Print the listing from its top line through the line containing "sill=0.28, head=0.82, frame_mat=BLACK)", nothing more, and leave out the pictures.
++++++++++
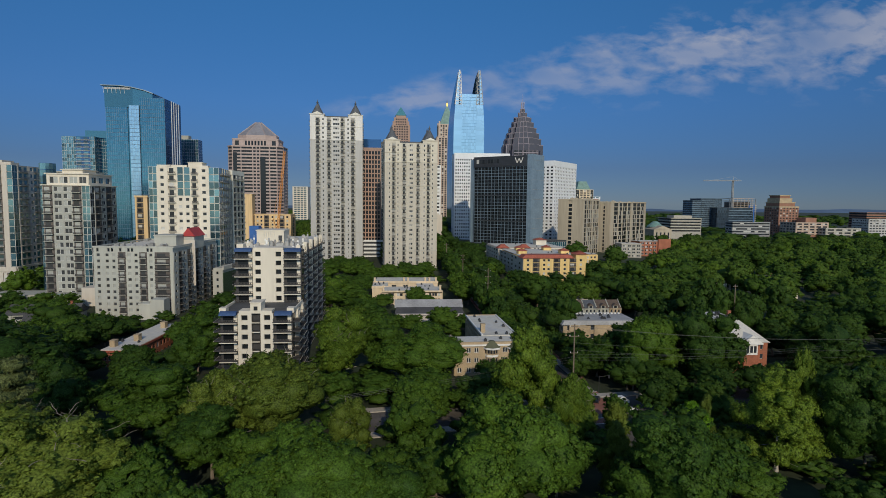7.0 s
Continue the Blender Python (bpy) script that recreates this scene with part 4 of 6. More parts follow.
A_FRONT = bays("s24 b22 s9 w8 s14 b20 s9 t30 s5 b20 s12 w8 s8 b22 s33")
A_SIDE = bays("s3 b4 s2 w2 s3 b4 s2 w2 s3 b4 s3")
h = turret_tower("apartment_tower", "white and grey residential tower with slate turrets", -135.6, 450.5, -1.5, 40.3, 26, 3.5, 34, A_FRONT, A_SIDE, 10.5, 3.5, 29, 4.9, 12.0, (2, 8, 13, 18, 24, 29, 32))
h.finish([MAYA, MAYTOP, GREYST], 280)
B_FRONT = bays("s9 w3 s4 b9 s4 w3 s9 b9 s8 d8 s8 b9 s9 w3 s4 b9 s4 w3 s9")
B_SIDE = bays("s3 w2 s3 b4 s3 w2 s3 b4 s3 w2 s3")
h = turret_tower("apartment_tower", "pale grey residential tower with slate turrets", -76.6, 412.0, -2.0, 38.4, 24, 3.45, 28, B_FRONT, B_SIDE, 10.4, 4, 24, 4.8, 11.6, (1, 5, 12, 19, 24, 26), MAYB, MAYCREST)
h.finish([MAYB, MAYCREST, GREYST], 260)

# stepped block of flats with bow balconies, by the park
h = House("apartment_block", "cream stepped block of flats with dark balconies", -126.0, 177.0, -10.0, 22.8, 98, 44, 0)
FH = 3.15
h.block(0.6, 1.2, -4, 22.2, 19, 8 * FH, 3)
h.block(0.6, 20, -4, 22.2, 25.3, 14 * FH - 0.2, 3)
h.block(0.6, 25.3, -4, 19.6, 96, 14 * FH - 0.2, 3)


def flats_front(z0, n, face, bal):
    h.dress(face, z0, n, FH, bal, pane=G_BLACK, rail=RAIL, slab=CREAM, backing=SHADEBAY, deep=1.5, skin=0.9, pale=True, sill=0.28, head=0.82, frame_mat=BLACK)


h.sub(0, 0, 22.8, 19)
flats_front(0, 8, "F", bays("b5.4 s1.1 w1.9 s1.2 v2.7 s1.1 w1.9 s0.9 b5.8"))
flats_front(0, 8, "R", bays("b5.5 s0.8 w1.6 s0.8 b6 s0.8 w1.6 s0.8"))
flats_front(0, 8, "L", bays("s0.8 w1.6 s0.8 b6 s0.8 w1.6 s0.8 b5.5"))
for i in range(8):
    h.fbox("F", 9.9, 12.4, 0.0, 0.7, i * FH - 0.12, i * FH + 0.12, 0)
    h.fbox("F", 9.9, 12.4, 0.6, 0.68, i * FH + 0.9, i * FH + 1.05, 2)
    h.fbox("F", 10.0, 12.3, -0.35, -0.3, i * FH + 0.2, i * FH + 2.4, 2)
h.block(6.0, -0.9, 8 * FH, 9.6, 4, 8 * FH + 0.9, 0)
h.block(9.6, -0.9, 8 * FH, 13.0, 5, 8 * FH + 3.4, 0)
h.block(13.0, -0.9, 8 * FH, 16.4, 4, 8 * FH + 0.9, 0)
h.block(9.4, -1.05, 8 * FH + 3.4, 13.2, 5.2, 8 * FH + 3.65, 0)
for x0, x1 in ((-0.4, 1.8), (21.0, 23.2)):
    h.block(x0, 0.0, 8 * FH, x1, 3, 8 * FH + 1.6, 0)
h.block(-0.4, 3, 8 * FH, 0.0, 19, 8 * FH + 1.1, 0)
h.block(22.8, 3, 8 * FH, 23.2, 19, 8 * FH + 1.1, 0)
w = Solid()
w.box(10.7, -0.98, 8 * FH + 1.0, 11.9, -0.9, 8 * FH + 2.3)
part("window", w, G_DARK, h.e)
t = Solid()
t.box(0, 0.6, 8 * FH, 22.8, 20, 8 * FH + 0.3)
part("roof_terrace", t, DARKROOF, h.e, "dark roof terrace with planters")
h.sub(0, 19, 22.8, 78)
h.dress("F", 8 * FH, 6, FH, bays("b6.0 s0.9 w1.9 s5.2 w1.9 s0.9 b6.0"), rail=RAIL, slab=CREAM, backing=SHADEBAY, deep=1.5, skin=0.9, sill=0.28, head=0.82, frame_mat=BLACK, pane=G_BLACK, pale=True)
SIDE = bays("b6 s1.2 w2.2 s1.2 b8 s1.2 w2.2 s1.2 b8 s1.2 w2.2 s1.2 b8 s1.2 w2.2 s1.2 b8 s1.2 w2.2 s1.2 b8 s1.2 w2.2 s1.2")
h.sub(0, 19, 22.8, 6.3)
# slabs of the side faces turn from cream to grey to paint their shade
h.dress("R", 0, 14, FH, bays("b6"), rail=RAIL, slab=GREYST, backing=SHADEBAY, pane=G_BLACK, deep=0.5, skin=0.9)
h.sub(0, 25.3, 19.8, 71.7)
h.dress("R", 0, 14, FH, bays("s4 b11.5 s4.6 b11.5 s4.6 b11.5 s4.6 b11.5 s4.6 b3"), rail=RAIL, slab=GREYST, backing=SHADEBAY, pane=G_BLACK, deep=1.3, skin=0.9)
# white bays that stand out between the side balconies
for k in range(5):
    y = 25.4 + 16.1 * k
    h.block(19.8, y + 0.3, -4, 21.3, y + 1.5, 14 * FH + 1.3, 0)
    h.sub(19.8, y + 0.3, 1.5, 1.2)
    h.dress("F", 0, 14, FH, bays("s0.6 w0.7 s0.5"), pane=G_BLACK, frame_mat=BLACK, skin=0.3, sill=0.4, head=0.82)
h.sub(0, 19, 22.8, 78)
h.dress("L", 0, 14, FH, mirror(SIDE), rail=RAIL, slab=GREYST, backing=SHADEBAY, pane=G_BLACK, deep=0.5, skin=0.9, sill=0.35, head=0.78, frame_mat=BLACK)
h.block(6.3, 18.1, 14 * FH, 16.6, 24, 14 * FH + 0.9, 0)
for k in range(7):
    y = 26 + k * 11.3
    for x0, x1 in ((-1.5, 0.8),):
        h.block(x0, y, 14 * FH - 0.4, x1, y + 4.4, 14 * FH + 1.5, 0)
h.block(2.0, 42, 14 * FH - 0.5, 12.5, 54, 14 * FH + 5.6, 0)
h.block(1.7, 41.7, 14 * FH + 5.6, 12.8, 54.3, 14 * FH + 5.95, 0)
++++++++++
● The result:
7.0 s
Continue the Blender Python (bpy) script that recreates this scene with part 4 of 6. More parts follow.
A_FRONT = bays("s24 b22 s9 w8 s14 b20 s9 t30 s5 b20 s12 w8 s8 b22 s33")
A_SIDE = bays("s3 b4 s2 w2 s3 b4 s2 w2 s3 b4 s3")
h = turret_tower("apartment_tower", "white and grey residential tower with slate turrets", -135.6, 450.5, -1.5, 40.3, 26, 3.5, 34, A_FRONT, A_SIDE, 10.5, 3.5, 29, 4.9, 12.0, (2, 8, 13, 18, 24, 29, 32))
h.finish([MAYA, MAYTOP, GREYST], 280)
B_FRONT = bays("s9 w3 s4 b9 s4 w3 s9 b9 s8 d8 s8 b9 s9 w3 s4 b9 s4 w3 s9")
B_SIDE = bays("s3 w2 s3 b4 s3 w2 s3 b4 s3 w2 s3")
h = turret_tower("apartment_tower", "pale grey residential tower with slate turrets", -76.6, 412.0, -2.0, 38.4, 24, 3.45, 28, B_FRONT, B_SIDE, 10.4, 4, 24, 4.8, 11.6, (1, 5, 12, 19, 24, 26), MAYB, MAYCREST)
h.finish([MAYB, MAYCREST, GREYST], 260)

# stepped block of flats with bow balconies, by the park
h = House("apartment_block", "cream stepped block of flats with dark balconies", -126.0, 177.0, -10.0, 22.8, 98, 44, 0)
FH = 3.15
h.block(0.6, 1.2, -4, 22.2, 19, 8 * FH, 3)
h.block(0.6, 20, -4, 22.2, 25.3, 14 * FH - 0.2, 3)
h.block(0.6, 25.3, -4, 19.6, 96, 14 * FH - 0.2, 3)


def flats_front(z0, n, face, bal):
    h.dress(face, z0, n, FH, bal, pane=G_BLACK, rail=RAIL, slab=CREAM, backing=SHADEBAY, deep=1.5, skin=0.9, pale=True, sill=0.28, head=0.82, frame_mat=BLACK)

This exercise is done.